Foto: "Vom guten Ton", die Urafführung an den Wuppertaler Bühnen. © Uwe Stratmann
Text:Andreas Falentin, am 22. Oktober 2012
Wer angelt, redet nicht. Zumindest nicht währenddessen. So halten die vier Sänger zunächst schweigend Holzruten über umgekippte Spiegelwände. Die Oboe sichelt, die Mandolinen zirpen.
„I bin a Fisch“ singt der Bariton John Janssen dann traumverloren und zählt Arten auf, von Aland bis Moderlieschen. Plötzlich, der 80-minütige Uraufführungsabend mit dem merkwürdigen Namen ist bereits halb vorbei, bekommt der Zuschauer eine Ahnung, wo es hingehen soll. Hier wird Wissen abgesondert, ohne Wissen zu schaffen. Die Worte haben, über ihren Klang hinaus, vielleicht eine Bedeutung, aber keinen Sinn. Ihre Funktion ist einzig die Übertünchung von Schweigen. Im Nachspüren, in der Konkretisierung dieses Prozesses gelingen Thomas Beimel und seiner Librettistin und Regisseurin Cornelie Müller in der Folge kluge, witzige und stringent entwickelte Beobachtungen menschlichen Kommunikationsverhaltens.

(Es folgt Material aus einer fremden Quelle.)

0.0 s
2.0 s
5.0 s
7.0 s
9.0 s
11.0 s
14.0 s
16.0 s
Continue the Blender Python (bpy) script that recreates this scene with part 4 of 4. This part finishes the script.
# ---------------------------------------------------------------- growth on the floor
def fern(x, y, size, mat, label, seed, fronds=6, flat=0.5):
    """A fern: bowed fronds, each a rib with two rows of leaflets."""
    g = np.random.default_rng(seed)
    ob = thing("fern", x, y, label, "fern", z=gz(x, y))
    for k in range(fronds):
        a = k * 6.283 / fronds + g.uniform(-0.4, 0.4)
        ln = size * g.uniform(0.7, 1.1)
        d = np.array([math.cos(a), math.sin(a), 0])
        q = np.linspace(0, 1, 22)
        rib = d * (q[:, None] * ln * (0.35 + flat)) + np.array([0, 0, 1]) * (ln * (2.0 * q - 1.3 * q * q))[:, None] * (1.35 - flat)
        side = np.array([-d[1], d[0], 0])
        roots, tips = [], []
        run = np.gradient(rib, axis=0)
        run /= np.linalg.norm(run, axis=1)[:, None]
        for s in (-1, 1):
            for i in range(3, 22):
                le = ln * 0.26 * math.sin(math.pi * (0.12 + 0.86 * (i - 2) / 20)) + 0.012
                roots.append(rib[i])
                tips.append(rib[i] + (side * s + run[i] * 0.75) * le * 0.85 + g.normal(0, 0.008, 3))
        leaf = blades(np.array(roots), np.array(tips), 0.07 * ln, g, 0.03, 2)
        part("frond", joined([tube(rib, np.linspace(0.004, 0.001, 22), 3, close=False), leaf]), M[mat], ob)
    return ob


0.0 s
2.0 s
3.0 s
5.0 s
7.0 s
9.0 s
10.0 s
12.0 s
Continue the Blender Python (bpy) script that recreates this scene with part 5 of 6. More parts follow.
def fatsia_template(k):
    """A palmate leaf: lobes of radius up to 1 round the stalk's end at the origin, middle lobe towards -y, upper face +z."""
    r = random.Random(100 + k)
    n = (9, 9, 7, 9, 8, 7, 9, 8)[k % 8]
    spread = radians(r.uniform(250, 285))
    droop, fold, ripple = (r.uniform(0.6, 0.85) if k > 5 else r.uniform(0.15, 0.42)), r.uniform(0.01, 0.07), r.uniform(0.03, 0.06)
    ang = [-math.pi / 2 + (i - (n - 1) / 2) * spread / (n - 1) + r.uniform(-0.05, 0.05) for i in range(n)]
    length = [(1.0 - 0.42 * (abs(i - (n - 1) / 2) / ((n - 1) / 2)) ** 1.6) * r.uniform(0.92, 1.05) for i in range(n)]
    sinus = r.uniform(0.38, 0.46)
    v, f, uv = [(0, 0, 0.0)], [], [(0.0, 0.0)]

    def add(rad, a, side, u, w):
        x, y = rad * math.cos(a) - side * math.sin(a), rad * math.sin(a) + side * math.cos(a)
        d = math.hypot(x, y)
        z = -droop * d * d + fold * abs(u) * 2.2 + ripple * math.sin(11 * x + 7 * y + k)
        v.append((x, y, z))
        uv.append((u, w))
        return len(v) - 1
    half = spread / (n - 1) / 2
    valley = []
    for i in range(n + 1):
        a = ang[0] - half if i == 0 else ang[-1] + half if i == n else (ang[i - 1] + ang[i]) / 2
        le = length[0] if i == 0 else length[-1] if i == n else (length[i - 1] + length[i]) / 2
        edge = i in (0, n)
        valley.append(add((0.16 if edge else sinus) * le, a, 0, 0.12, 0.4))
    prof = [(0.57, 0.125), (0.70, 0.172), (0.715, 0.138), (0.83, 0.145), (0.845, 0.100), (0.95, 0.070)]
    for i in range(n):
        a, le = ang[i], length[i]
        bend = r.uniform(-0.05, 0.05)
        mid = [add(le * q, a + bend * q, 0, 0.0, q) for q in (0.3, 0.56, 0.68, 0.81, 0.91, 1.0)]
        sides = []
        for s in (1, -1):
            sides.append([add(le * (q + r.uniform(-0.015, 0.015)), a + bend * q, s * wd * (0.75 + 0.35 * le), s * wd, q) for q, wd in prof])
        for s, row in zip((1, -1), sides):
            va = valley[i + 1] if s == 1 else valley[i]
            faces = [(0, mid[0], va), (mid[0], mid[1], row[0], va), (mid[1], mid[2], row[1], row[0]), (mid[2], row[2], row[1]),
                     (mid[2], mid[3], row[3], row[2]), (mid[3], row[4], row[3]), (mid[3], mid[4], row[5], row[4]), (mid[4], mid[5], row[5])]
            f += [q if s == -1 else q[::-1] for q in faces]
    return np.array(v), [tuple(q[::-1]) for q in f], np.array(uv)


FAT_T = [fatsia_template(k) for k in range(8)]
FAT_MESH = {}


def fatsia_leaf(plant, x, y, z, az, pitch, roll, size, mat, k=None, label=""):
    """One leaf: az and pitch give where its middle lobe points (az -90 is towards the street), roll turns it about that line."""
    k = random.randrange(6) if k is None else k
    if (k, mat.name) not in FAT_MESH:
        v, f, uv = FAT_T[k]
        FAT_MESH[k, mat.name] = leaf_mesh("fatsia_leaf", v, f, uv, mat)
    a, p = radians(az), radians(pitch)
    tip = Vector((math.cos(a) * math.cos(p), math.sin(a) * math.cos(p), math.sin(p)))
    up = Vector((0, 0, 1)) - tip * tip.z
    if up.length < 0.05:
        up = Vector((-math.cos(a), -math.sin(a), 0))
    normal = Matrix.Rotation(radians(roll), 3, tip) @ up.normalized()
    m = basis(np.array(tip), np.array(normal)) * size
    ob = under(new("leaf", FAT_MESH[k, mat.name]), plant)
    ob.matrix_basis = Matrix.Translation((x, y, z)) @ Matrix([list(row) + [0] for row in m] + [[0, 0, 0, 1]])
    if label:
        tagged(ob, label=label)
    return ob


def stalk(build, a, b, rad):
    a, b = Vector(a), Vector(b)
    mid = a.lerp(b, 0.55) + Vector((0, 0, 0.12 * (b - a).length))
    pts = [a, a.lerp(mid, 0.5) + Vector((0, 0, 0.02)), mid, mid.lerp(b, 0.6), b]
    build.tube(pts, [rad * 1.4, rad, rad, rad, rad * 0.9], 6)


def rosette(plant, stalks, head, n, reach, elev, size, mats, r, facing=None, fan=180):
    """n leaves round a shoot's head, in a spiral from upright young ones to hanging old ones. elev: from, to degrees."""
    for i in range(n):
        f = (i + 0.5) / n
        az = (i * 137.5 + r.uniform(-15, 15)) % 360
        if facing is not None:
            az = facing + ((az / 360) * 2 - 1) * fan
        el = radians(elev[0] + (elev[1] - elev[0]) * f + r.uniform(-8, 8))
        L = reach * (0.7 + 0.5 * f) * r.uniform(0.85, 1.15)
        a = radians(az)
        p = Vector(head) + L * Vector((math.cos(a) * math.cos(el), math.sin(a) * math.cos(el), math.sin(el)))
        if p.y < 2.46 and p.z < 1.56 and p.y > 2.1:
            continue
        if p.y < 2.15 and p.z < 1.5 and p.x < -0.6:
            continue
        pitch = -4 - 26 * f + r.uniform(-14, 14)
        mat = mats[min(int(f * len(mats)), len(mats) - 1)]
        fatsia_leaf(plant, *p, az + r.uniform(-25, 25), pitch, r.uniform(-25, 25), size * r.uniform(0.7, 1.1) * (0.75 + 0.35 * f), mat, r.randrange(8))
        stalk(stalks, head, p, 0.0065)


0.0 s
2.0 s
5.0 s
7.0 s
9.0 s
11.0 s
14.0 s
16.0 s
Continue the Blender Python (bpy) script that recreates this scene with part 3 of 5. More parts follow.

Der Einstieg – Prolog mit Trompetenfanfare, inszenierte Auftritte von Sängern und Musikern, Etablierung von Form und Thema – gerät allerdings zur schwerfälligen Etude. Die fürs bürgerliche Kommunikationsverhalten diagnostizierte Leere, die, laut Programmheft, theatralisch „wertgeschätzt“ werden soll, legt sich wie Mehltau auf die Szene. Das liegt keinesfalls am dezenten, aber nie gehemmten passgenauen Boulevardspiel der Sängerdarsteller um die, wie stets bei Neuer Musik, herausragende Dorothea Brandt. Der Grund ist eher am zu Beginn arg bedeutungsschwangeren, gleichsam höher gelegten Libretto zu suchen – und in der das Geschehen bestimmenden Idee, sich unterhaltsam vom Unterhaltungstheater an sich abzugrenzen. „Erschwerend“ hinzu kommt Beimels Musik, der zwar durch die skurrile Besetzung (Zupforchester und vier Solobläser) eine parodistische Ebene eingeschrieben scheint, die sich aber ansonsten im üblichen Neue-Musik-Mix aus Weill und Richard Strauss, zweiter Wiener Schule und etwas Nachkriegs-Neutönertum erschöpft.
Auch das ändert sich im zweiten Teil. Das Tempo wird stärker variiert, der Klang wirkt flexibler, elastischer. Anspielungen an Operette, Film- und Schlagermusik geben zusätzlichen Schwung. Die Bläsersoli wirken prägnanter und die vielen Wiederholungen erscheinen nicht mehr als schwerblütige Rückgriffe auf serielle Musik, sondern als einfache, schlicht auf das Vergehen von Zeit verweisende Loops. Detlef Tewes dirigiert seine Mandolinen-Konzertgesellschaft Wuppertal umsichtig und – soweit dies bei Gitarren und Mandolinen möglich scheint – dynamisch.
Die Produktion wurde vom Premierenpublikum intensiv gefeiert. Im Sport würde es heißen: Aufgrund der Steigerung in der zweiten Hälfte verdient.